Take, for example, the case of Xuncaj v. Gramajo. In 1991, it came to the attention of human rights advocates that Hector Gramajo, a notorious Guatemalan general who was a military commander in the Guatemalan highlands where some of the worst abuses of the civil war took place, was a graduate student in residence at Harvard. Advocates quickly marshaled resources and found Guatemalan refugees residing in the U.S. who had lost family members to the acts of the Guatemalan military under his command. These refugees served Mr. Gramajo with a complaint under the Alien Tort Statute while he was in his graduation procession at Harvard, in full regalia. Mr. Gramajo chose not to defend himself in the lawsuit, and a default judgment was entered against him for nearly $50 million in damages.

Fast forward to 2012. The plaintiffs in Kiobel are citizens of Nigeria who sued several multi-national oil companies over human rights abuses carried out by the military there, allegedly in coordination with the defendant-corporations, to protect oil exploration and extraction in the country. The issue now before the Supreme Court in this case is whether Congress, in passing the Alien Tort Statute, meant it to apply to violations of international law that took place outside U.S. territory. Apparently, in the eyes of at least those members of the court who asked for the additional briefing on this question, Congress may have passed the statute to discourage acts of piracy from taking place in Boston Harbor.

That the nation's first Congress intended the Alien Tort Statute to apply to suits by foreign plaintiffs against foreign defendants, and that it should apply to acts occurring extraterritorially, can hardly be disputed.

The Judiciary Act of 1789, the statute where the ATS was originally found, established the federal court system, and laid out the jurisdiction of these new courts. In one section, the statute provides for suits between aliens and U.S. citizens. This is a form of "diversity jurisdiction" set forth in Article III of the Constitution. Another section establishes a second form of jurisdiction: i.e., suits by aliens for violations of international law. Nowhere does the statute say that such suits are limited to those against U.S. citizens only, or that the statute's reach was only to the U.S. borders. Indeed, an alien could sue a U.S. citizen in U.S. courts through diversity jurisdiction, regardless of the basis of the action; the addition of a second basis of jurisdiction, for the very same suit, would be redundant. At the same time, suits by aliens against aliens for acts that did not involve violations of generally accepted principles of international law would not raise important issues for which federal jurisdiction would be appropriate.
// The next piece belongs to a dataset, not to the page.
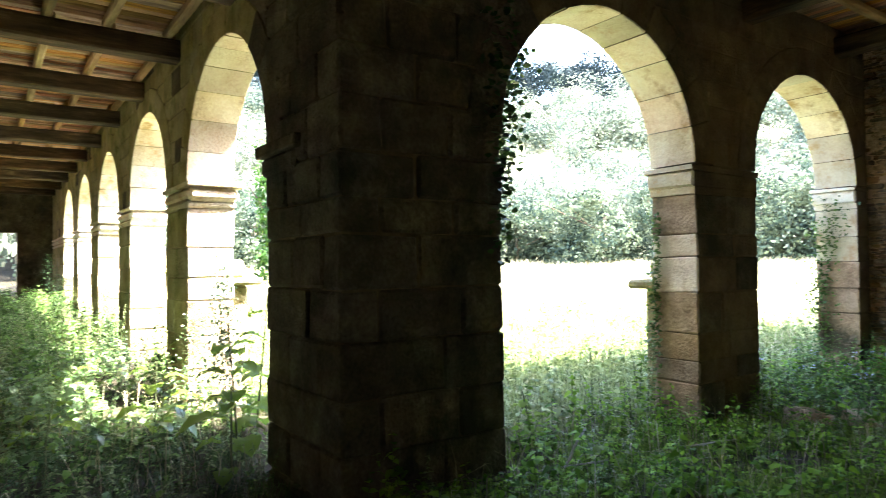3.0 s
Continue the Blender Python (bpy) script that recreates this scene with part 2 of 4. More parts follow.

Such cases would not find themselves in federal court, and rightly so.

At the same time, to the extent a defendant sued under the Alien Tort Statute is not found in the U.S., the statute would not grant jurisdiction over that defendant because a court could not obtain personal jurisdiction over him or her: i.e., the court would have no power over such a defendant.

Thus, the Alien Tort Statute has slim -- yet elegant -- contours. It was created to encompass a relatively narrow -- yet important -- class of cases: those by foreign victims of international law violations who find the perpetrators of those acts within U.S. territory and thus within the jurisdiction of the U.S. courts.

Those that argue that the Judiciary Act did not set up a second basis of jurisdiction -- of suits by aliens for violations of international law, regardless of who the defendant might be -- ignore the plain language of the statute. Suits by aliens against U.S. citizens come under the diversity jurisdiction of the federal courts, and suits by aliens for violations of international law were given a separate means of redress in those same courts.

As to extraterritoriality, i.e., the argument that the statute should not apply to acts taking place outside the U.S., it is hard to imagine that Congress was looking to prevent violations of international law committed on U.S. soil, or in its harbors. Indeed, the Judiciary Act of 1789 clearly applies extraterritorially, as several of its provisions explicitly extend the jurisdiction of the U.S. Courts to the "high seas."

If the Supreme Court takes an unprecedented and narrow view of the statute, it will mean that perpetrators of human rights abuses, like those that occurred in Dos Erres, who might seek shelter in the United States -- or tap into our institutions of higher education, as was the case with Mr. Gramajo -- will no longer have to worry that their victims can sue them in U.S. courts. This fundamental right, open to anyone around the world, and established in the early days of the republic, was designed to ensure that the U.S. would not serve as a safe harbor for international criminals. The Supreme Court should not close the court house doors to the victims of such criminals by foreclosing a right as old as the nation: that of victims of recognized violations of international law, such as acts of genocide, to sue international criminals in U.S. courts when those criminals seek shelter within our shores.

Congress created this right, and it has served to promote principals of international justice for over two centuries. The Supreme Court must not now render the statute worthless by gutting its most important, and most powerful, component.